Call Center Technology

What's New in Social CRM

By Paula Bernier, Executive Editor, TMC  |  July 02, 2012

This article originally appeared in the June 2012 issue of Customer Interaction Solutions

Listening is often enough if you’re a friend, a parent or a shrink. That’s clearly not the case, however, if you’re a company operating in this day and age of social media.

“Digital and social media are very important parts of the customer experience eco-system and have gained significant customer mindshare in recent times,” notes Aparup Sengupta, managing director and global CEO of Aegis.

“With customer service, marketing and sales teams joining the drive, the demand has grown beyond pure listening and analyzing to include engaging with the end users,” he adds. “Our research shows that social media is the top of the mind agenda around a brand with CXOs.”




Aegis has been focused specifically on being a contact center company for most of the 25 years it’s been in business, says Anil Modi, chief marketing officer for Aegis, and president of its Middle East North Africa region. But in recent years Aegis has looked at how customer relationships are changing, how different companies’ product offering and pricing across specific verticals are often very similar to one another, and how it can help client companies differentiate themselves through user experience.

To move this effort forward, the company two years ago established Aegis Innovations Labs, where it does research and builds products that its customers can use to target and engage customers. The first deliverable on this front is the social media engagement solution known as AegisLISA. The LISA part stands for listen, interact, socialize, align.
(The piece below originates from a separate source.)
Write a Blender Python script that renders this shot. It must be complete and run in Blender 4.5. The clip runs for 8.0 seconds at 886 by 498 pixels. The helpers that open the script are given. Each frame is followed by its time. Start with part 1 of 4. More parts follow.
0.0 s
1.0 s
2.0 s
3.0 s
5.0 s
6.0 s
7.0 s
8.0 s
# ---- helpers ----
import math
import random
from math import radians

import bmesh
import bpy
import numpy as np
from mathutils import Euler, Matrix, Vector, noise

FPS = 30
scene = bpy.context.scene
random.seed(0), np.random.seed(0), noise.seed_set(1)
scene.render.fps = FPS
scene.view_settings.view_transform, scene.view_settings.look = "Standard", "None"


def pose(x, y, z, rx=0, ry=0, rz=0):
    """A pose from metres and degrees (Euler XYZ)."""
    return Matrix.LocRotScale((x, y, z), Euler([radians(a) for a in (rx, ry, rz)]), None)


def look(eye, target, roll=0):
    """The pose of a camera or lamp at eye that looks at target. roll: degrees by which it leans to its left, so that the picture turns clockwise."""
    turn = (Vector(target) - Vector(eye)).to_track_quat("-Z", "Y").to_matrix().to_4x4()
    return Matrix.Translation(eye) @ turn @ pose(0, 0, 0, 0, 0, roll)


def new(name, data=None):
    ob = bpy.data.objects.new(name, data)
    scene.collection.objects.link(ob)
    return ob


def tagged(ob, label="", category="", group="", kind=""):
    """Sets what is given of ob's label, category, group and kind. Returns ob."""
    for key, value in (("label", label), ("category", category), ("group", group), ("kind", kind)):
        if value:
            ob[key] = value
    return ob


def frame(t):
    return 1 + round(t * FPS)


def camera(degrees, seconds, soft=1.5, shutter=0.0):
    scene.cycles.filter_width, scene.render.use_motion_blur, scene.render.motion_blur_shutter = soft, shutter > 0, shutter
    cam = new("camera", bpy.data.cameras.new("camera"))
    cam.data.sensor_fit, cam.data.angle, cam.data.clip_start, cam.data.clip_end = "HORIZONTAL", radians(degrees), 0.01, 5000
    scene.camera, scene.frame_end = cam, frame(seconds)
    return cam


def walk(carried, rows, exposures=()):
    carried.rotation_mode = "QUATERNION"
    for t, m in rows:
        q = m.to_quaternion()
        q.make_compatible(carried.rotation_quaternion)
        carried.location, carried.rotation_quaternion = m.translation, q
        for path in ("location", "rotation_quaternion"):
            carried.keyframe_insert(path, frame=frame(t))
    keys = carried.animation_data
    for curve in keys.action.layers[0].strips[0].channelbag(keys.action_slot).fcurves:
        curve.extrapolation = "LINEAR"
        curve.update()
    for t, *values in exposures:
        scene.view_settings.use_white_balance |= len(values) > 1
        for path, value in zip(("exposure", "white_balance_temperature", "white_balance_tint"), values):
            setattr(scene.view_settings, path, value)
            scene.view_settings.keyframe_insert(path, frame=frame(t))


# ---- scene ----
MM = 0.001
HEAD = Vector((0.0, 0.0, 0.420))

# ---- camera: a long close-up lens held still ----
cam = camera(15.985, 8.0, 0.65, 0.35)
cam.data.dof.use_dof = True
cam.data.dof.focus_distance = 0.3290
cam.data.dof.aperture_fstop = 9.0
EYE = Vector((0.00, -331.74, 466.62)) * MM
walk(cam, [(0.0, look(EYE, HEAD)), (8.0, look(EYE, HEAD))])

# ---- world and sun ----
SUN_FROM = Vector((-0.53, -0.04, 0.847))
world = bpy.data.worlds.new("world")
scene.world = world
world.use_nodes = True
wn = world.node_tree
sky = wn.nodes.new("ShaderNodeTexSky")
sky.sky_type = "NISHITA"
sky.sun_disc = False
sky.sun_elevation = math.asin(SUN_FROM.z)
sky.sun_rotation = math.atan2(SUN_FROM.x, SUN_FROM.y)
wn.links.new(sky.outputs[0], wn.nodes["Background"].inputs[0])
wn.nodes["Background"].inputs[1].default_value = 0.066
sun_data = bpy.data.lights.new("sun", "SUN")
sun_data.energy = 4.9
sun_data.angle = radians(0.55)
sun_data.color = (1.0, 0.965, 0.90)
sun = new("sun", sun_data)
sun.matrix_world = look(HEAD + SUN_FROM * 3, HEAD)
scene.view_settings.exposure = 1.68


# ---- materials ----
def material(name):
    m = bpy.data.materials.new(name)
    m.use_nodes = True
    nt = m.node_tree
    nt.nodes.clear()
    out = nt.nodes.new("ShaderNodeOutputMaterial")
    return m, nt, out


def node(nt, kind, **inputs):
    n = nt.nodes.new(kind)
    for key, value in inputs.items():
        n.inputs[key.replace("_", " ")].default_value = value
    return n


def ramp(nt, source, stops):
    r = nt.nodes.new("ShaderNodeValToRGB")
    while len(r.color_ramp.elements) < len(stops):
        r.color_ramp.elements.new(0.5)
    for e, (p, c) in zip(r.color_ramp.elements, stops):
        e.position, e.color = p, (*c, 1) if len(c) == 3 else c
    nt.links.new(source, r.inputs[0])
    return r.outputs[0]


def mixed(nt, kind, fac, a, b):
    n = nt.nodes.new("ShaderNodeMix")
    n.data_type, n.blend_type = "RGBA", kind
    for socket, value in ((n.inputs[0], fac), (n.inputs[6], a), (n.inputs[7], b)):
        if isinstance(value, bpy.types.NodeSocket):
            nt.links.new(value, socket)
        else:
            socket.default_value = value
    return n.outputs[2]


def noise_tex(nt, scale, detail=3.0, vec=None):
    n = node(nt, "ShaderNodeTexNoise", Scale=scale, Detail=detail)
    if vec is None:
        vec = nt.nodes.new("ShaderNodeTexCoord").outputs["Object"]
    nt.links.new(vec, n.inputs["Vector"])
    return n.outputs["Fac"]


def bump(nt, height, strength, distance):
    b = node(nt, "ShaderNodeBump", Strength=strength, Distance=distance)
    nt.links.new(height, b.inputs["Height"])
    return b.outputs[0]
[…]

Modi explains that AegisLISA, an outsourced solution that includes software and people, enables a brand to interact with its customers. Aegis already has been doing that with e-mail, voice, and chat, he says, but when the company looked at social solutions it found that most of them essentially were listening tools. The Facebook (News - Alert) pages of many brands, he continues, are not capturing customer information and using it to their advantage. So the company designed AegisLISA to listen, but also to analyze that information, and to facilitate the appropriate interaction. Through analysis, he says, AegisLISA can help a company understand which interactions gleaned from social networking are sales or service opportunities, for example. Then the engagement piece takes over to put in place the people, processes and tools to move on those opportunities.

If a brand name is used in forums on a company’s own Facebook page, or on another Facebook page or via Twitter (News - Alert), AegisLISA extracts that communication, brings it to a central site, analyzes it to understand if it’s a potential sales or service opportunity, and then enables engagement relating to that communication. Modi adds that AegisLISA also addresses reputation management by providing live agents who are trained to respond to specific customer concerns.
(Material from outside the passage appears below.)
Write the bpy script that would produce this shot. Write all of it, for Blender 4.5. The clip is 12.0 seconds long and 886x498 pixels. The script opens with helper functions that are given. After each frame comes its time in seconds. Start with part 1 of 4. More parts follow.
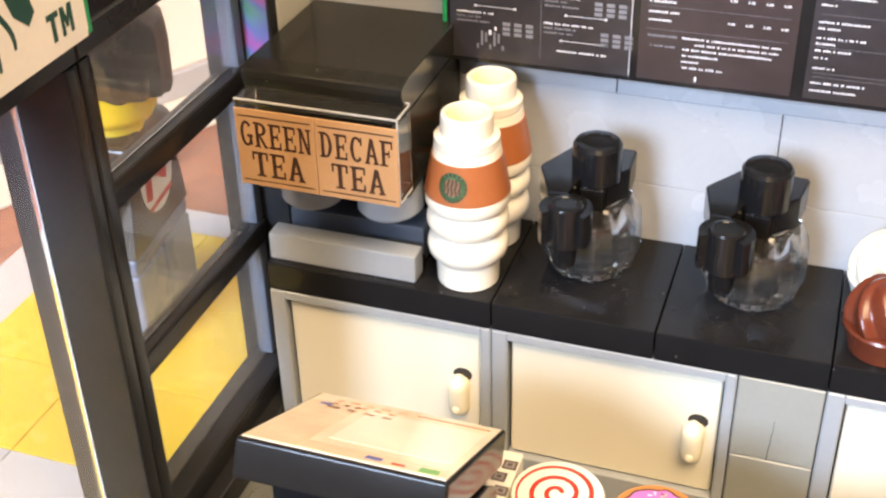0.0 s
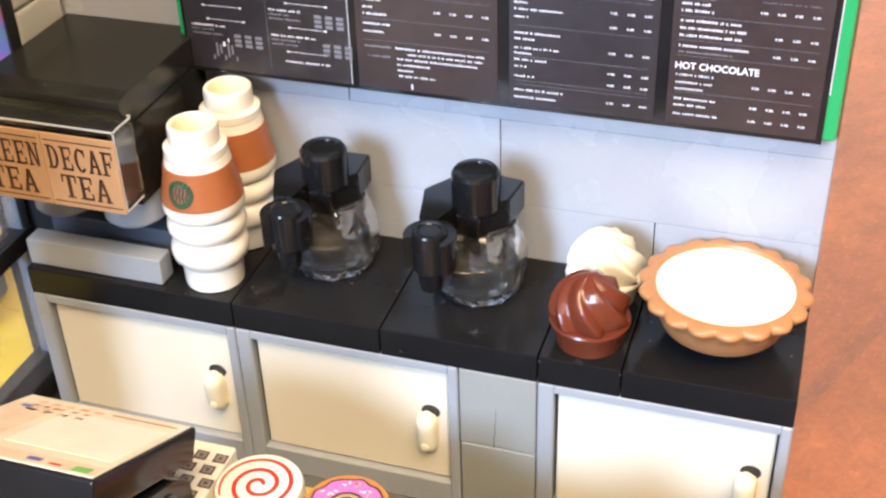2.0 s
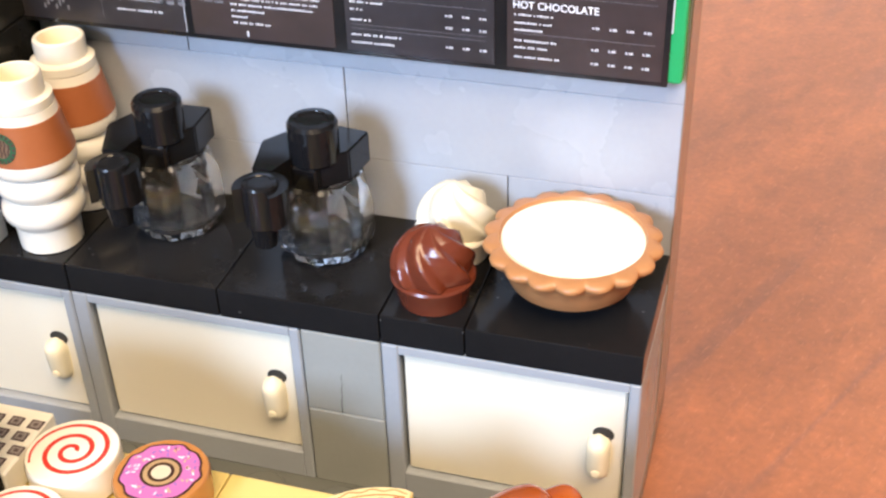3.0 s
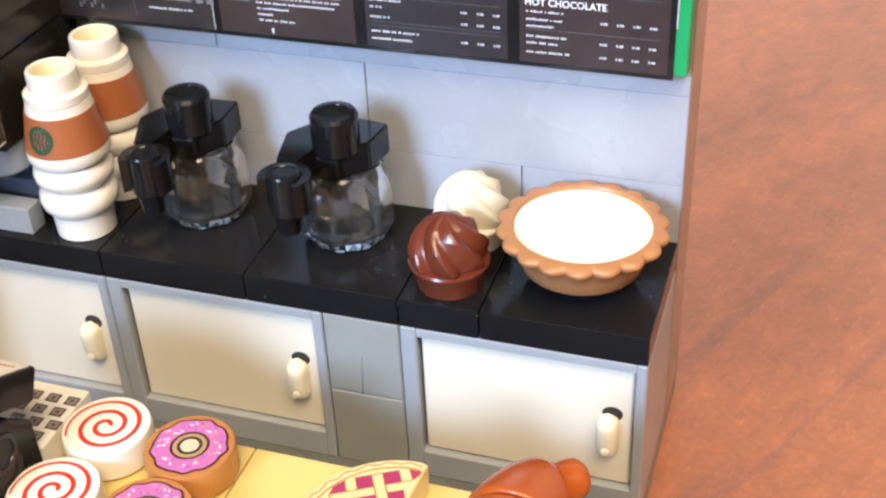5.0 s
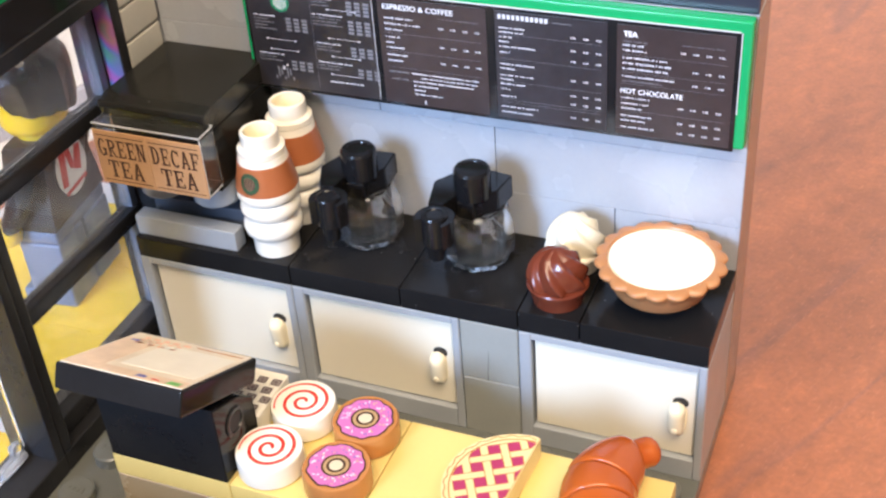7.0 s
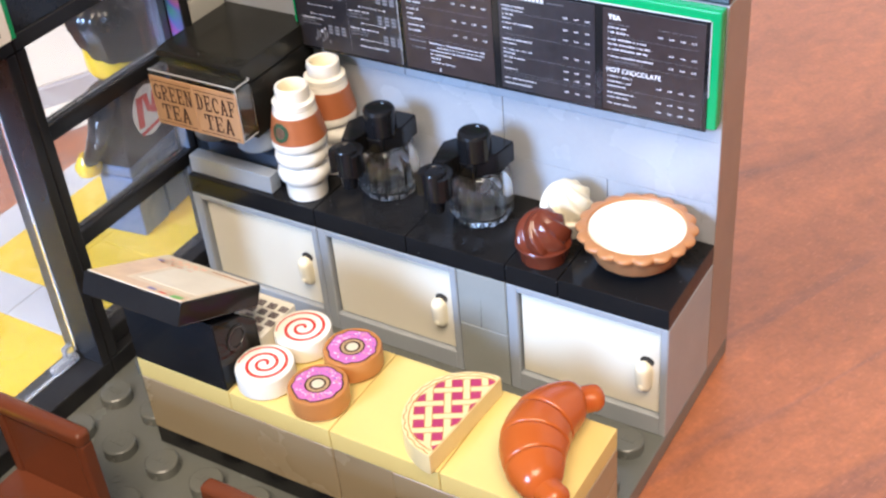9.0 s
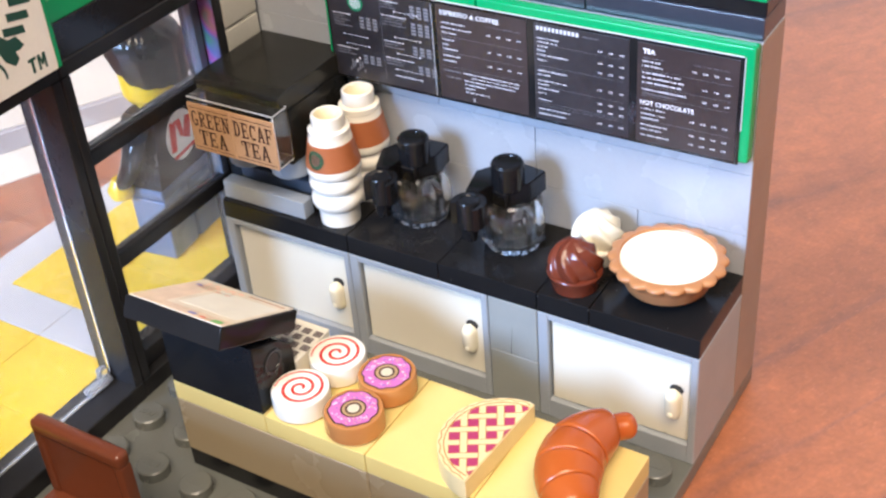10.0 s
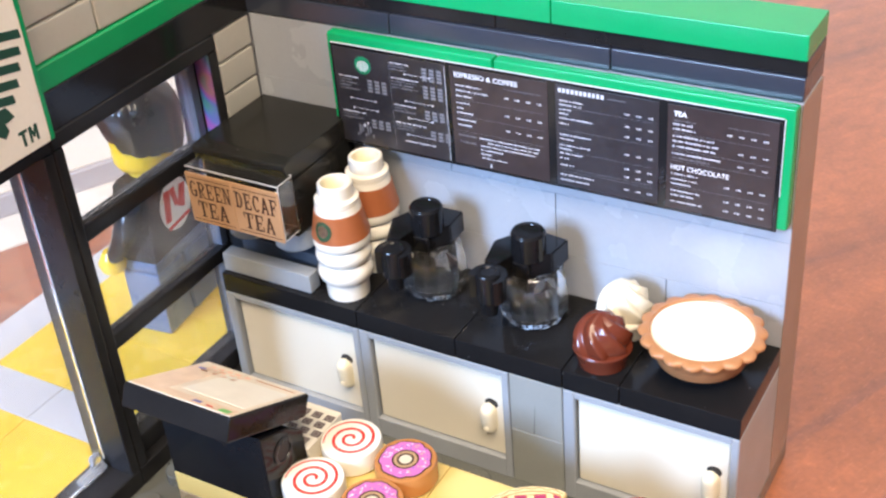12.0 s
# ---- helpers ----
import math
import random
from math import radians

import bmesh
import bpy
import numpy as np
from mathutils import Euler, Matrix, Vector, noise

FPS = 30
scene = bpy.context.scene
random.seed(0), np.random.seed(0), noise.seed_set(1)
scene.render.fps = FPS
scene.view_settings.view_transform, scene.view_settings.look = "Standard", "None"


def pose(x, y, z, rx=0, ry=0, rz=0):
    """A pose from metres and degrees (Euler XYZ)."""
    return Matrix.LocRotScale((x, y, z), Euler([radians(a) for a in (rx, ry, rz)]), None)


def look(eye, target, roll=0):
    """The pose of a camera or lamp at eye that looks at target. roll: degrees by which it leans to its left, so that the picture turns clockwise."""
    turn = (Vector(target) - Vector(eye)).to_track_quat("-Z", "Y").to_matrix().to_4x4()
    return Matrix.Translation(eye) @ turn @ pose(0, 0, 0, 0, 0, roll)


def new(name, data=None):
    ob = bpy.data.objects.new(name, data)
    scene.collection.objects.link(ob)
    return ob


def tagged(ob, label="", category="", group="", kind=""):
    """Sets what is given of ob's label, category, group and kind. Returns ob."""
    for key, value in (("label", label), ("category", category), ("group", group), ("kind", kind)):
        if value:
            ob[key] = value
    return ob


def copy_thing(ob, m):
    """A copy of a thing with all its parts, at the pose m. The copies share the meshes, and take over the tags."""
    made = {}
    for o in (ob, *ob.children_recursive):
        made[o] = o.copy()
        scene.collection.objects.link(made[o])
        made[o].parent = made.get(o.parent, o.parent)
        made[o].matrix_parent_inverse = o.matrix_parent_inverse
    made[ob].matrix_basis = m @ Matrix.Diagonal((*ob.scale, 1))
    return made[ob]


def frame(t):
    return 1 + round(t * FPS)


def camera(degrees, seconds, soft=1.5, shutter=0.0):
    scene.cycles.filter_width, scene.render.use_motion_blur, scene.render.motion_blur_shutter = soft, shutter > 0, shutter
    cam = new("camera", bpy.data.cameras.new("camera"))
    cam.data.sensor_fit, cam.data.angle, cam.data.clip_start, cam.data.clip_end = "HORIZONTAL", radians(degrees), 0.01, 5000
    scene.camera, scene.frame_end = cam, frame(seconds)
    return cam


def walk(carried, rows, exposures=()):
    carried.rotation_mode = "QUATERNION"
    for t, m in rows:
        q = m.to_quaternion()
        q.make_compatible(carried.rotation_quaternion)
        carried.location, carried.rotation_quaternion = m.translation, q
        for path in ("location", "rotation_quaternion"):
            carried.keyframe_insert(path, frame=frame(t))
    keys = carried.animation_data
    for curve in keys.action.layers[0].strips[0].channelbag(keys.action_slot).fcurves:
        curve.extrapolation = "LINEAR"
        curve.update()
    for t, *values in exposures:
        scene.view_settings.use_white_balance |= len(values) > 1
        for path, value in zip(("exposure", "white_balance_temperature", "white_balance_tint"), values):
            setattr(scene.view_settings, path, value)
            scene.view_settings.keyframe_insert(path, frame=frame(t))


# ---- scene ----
cam = camera(39, 12.0, soft=2.4)
PATH = [
    (0, (0.05278, -0.09430, 0.09298), (0.01066, 0.02411, 0.01108), -1.39),
    (0.5, (0.05510, -0.09209, 0.09302), (0.01584, 0.02617, 0.00952), -0.63),
    (1, (0.06821, -0.09154, 0.09806), (0.02467, 0.02724, 0.01745), -1.54),
    (1.5, (0.07171, -0.08992, 0.09699), (0.03077, 0.02972, 0.01632), -1.46),
    (2, (0.07734, -0.09006, 0.09730), (0.03758, 0.02772, 0.01335), -1.94),
    (2.5, (0.08778, -0.08399, 0.09216), (0.05125, 0.03501, 0.00847), -1.40),
    (3, (0.08861, -0.08368, 0.09060), (0.05147, 0.03449, 0.00600), -1.80),
    (5, (0.09142, -0.08795, 0.09247), (0.05076, 0.02910, 0.00793), -2.71),
    (5.5, (0.08913, -0.09226, 0.09719), (0.04820, 0.02466, 0.01260), -2.65),
    (6, (0.08796, -0.09487, 0.09918), (0.04390, 0.02168, 0.01566), -3.23),
    (6.5, (0.09421, -0.10604, 0.10715), (0.05001, 0.01019, 0.02327), -3.04),
    (7, (0.09791, -0.11359, 0.11991), (0.04788, -0.00271, 0.03214), -4.53),
    (7.5, (0.11313, -0.12213, 0.11865), (0.05475, -0.01446, 0.03204), -4.21),
    (7.7, (0.12268, -0.12424, 0.12861), (0.06108, -0.01968, 0.04045), -4.52),
    (9.3, (0.12457, -0.11660, 0.12477), (0.05726, -0.01581, 0.03639), -5.46),
    (9.5, (0.12350, -0.11684, 0.12546), (0.05624, -0.01560, 0.03756), -5.28),
    (10, (0.12198, -0.12072, 0.12773), (0.05384, -0.01882, 0.04128), -4.90),
    (10.5, (0.12051, -0.12253, 0.12778), (0.05374, -0.01949, 0.04161), -4.30),
    (11, (0.12182, -0.12182, 0.12786), (0.05456, -0.01924, 0.04153), -4.74),
    (11.5, (0.12034, -0.11957, 0.12659), (0.05331, -0.01619, 0.04104), -5.04),
    (12, (0.11192, -0.11469, 0.12488), (0.04475, -0.00828, 0.04325), -4.97),
]
walk(cam, [(t, look(e, g, r)) for t, e, g, r in PATH],
     [(0, 0.27, 7800, 12), (1.5, 0.24, 7200, 12), (3, -0.02, 7000, 12), (5.5, -0.13, 6600, 11), (7.5, 0.0, 6350, 12), (9.5, -0.01, 6000, 12), (12, 0.05, 6100, 12)])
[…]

AegisLISA, which is available now, is already in use by several customers. That includes a telecom organization in South Africa, consumer goods companies, and a sports club. The sports club has expensive athletes with huge fan followings on social media, explains Modi, so the club wants to use AegisLISA to engage with those fans via social media and ensure athletes are responding to fans in a way that is appropriate and helps rather than harms the business.

The upfront cost of AegisLISA is around $10,000. Monthly fees fall into the $2,000 to $3000 a month range. And human resources costs are added to that based on the number of people required. But Modi says the payoff for these investments can be significant and can come in the form of brand reputation, sales and churn control.

HP is another company that recently announced a new offering that marries customer relationship management and social media. The solution, called HP Social Enterprise Services, was unveiled in mid April.

Dennison DeGregor, worldwide CRM executive at HP, notes that CRM has evolved from a push model into a customer engagement model in which peers management their relationships with other peers – and through that model have assumed control in terms of comparing products and pricing.

HP Social Enterprise Services, which is part of HP Customer Engagement Management, bring social media channels into contact centers to give organizations a holistic view of customers so they can better understand, serve and build products and services that appeal to those customers.

“Social media has become a game changer in company-customer interactions, and it needs to be integrated into an organization’s contact center,” says Danila Meirlaen, vice president of business process outsourcing at HP. “HP Social Enterprise Services take customer relations to a new level with analytic tools that make it easy to engage with customers via social networks, turning those interactions into positive outcomes for both the customer and organization.”

The solution includes two components that can be bundled or delivered separately. HP Agent Services was designed to enable organizations to engage with their customers in social media channel. HP Social Media Analysis helps businesses to extract information and insights on customers from social media.

HP’s new offers leverage technology from HP entities Autonomy (News - Alert), HP Labs and Vertica. HP Labs provides the analytics piece, and Vertica provides a data warehousing platform that can optimize the processing of data from Autonomy, DeGregor explains, adding that Autonomy analyzes unstructured data and makes it structured data that can be acted upon.